Here is a copy of my response:
Absolutely, you can take trades following the hourly. It is fairly close to the H4 in that it provides you with 4 candles for every 1 candles on the 4 hour chart. Look back on “part 4″ of my most recent post (http://www.forex4noobs.com/blogfet/pair-eurusd/eurusd-live-trade-041510-part-4/). Look at the point when I closed my short position and think about why. Though I am short there, I am closing because I know that buyers are potentially there based on where the current price is in relation to support. And what is the support there? It is a point of reference where traders will determine that the price is inexpensive enough to buy it here in order to make profit. When the hour closes in the manner that it does it becomes cause for potential buyers to sit up and take notice and for current sellers to do the same so that what you have is:
Step 1: Traders in shorts from 3520 and higher are now exiting their positions and taking profit. In order to exit they must buy and thus you have the price react the way that it does so that it starts forming candles that tell us sellers most likely are done here.
Step 2: New buyers come in when the market begins to establish that this is the new inexpensive price and thus a buy here will most likely return a profit.
Step 3: As more confirmation comes in that there is no supply below additional buyers come in also combined with additional sellers getting out (buying) causing buying to tip a little bit further, creating demand, which causes the price to rise.
Step 4: When price reaches the 3530 area buyers off the H1 support at the 3500 area are now considering getting out. Why? Because there is incentive to do so based on trending price and previous price setting which we call “resistance”. Could the price break through and continue? Absolutely, but it will initially struggle for sure. My video doesn’t cover the following price movement so you will have to look at it on your own charts, but you’ll see that the very next candle from the one I exited on saw buyers take the price to around 3540 and when the price got to that point:
Step 1: Traders in longs from 3510 and lower are now exiting their positions and taking profit. In order to exit they must sell and thus you have the price react the way that it does so that it starts forming candles that tell us buyers most likely are done here.
Step 2: New sellers come in when the market begins to establish that this is the new expensive price and thus a sell here will most likely return a profit.

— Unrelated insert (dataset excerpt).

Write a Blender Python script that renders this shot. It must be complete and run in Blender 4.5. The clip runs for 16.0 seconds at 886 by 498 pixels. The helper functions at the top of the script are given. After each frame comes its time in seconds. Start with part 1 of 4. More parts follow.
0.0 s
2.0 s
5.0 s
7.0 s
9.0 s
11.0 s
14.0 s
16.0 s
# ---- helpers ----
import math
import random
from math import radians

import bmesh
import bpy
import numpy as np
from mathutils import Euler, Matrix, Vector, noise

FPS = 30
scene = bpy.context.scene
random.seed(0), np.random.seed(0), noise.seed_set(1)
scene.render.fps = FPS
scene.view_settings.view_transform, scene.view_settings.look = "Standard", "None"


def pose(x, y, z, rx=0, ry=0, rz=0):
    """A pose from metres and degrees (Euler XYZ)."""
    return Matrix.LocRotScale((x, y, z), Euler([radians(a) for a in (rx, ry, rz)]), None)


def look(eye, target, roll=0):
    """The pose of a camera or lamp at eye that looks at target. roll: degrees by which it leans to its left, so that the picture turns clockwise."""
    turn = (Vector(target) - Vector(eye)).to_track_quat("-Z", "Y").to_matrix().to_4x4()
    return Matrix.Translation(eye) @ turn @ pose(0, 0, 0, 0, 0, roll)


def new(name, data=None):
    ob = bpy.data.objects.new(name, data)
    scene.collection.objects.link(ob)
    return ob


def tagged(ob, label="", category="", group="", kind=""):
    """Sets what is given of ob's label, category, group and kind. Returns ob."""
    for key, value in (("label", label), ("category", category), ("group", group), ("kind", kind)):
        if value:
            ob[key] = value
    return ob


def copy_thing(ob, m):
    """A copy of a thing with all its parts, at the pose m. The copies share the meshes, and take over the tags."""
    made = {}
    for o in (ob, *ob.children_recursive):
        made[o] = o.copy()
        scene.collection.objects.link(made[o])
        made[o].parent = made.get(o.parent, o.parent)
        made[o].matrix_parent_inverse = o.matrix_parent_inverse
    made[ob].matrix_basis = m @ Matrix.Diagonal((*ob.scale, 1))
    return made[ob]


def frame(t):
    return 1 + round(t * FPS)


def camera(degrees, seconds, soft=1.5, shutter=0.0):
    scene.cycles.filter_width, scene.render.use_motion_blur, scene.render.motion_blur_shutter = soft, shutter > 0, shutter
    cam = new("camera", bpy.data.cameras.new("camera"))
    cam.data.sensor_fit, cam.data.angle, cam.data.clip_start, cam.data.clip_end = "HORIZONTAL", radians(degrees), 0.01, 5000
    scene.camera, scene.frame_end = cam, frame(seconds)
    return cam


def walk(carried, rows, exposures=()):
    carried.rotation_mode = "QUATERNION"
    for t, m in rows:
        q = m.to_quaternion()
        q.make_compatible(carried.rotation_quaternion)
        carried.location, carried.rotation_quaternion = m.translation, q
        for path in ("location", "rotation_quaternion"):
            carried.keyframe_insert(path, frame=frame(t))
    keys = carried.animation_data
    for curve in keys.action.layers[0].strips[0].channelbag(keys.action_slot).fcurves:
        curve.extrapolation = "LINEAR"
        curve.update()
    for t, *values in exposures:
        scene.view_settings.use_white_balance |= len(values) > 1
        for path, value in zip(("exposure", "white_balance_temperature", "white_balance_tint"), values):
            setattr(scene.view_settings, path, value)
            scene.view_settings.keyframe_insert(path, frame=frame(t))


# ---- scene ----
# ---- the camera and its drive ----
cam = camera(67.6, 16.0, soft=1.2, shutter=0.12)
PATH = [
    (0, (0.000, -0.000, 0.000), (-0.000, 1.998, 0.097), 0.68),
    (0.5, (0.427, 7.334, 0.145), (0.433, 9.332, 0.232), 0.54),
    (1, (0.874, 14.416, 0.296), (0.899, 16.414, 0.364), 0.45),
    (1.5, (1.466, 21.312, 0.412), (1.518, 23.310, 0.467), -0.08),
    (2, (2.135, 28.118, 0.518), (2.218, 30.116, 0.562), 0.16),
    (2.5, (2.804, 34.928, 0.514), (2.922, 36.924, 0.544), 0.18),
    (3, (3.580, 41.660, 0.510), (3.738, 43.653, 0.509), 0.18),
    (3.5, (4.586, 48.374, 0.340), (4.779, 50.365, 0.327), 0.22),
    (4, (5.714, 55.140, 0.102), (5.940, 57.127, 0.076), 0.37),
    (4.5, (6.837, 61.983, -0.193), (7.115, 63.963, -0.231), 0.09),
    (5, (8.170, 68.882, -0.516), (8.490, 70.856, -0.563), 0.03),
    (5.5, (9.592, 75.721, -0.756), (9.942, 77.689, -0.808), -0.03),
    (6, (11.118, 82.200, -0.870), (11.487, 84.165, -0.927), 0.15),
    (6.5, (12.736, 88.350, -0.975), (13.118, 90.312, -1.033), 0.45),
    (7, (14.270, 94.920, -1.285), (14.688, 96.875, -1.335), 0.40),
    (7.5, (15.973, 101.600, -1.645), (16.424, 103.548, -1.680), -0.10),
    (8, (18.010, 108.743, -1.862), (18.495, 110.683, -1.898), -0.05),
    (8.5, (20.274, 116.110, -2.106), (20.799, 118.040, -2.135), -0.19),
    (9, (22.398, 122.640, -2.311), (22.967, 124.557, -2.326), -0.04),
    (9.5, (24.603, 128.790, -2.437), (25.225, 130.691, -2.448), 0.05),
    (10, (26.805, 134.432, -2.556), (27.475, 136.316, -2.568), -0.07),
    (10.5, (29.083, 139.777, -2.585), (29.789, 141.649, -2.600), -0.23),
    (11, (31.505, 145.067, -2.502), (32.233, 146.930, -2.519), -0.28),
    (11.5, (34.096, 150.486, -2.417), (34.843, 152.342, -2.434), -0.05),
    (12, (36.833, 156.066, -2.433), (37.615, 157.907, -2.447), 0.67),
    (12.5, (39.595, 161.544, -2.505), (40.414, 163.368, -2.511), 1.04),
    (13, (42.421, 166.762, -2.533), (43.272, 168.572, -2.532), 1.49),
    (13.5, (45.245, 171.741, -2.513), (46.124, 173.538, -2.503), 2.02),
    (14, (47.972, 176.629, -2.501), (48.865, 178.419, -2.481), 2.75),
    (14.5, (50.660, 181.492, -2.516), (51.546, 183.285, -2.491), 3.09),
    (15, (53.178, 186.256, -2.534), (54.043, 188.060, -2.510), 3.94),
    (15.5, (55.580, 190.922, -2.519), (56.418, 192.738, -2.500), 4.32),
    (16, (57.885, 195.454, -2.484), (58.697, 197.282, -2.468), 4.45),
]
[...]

In this case it is a higher probability trade than the previous long position as it is with the current trend move.
Step 3: As more confirmation comes in that there is no demand above, additional sellers come in also combined with additional buyers getting out (selling) causing selling to tip a little bit further, creating more supply, which causes the price to fall.
What then is the difference between every price between 3510 and 3540? What’s the difference between 3510 as opposed to 3515 as opposed to 3520 or 3525 or 3530? Because traders want LOGICAL, REASONABLE, AND RELIABLE points of exit and LOGICAL, REASONABLE, AND RELIABLE points of entry. The difference between every price between 3510 and 3540 is NOTHING….THE DIFFERENCE IS NOTHING…………other than currently the market has marked for us a point of reference where potentially traders will determine that the price is too expensive at 3540 for further buying and so they sell. And that is why they sell in that area as opposed to any other price in between, and it would be the safest place for a sell as opposed to every price in between. But if you are not in at the bottom then you don’t want to get in until the next opportunity because at any other price in between you are increasing your risk. You are protecting yourself so that if the price does not get to 3540 area where resistance and trendline are then you don’t get stuck out in the middle if buyers can’t follow through and push the price up. If the buyers can’t follow through, at that point you can potentially get out of your trade at BE or with a very minimal loss. So if you entered at 3510 and the price runs to 3525 and you are looking for 3535 or 3540, but at 3525 for whatever reason buyers can’t continue and demand starts to fail you have opportunity to manage the trade better, but if you enter at 3525 in the middle of the move out in no man’s land where there is no s/r or trendline to support your entry then you are increasing your risk. So instead of being anxious and feeling like you are going to be left out it is better to wait for a SAFER place to enter. That’s what everyone else who is an intelligent trader is doing because they don’t want to put their capital at unnecessary greater risk. They would rather wait another 15 or 20 pips for a better price and a safer entry where they know buyers will be getting off the bus. If they don’t get that price then they have averted a larger loss so it is a win win all around.
So, after all that, yes you an trade the H1 frame and use it in conjunction with H4 and D1.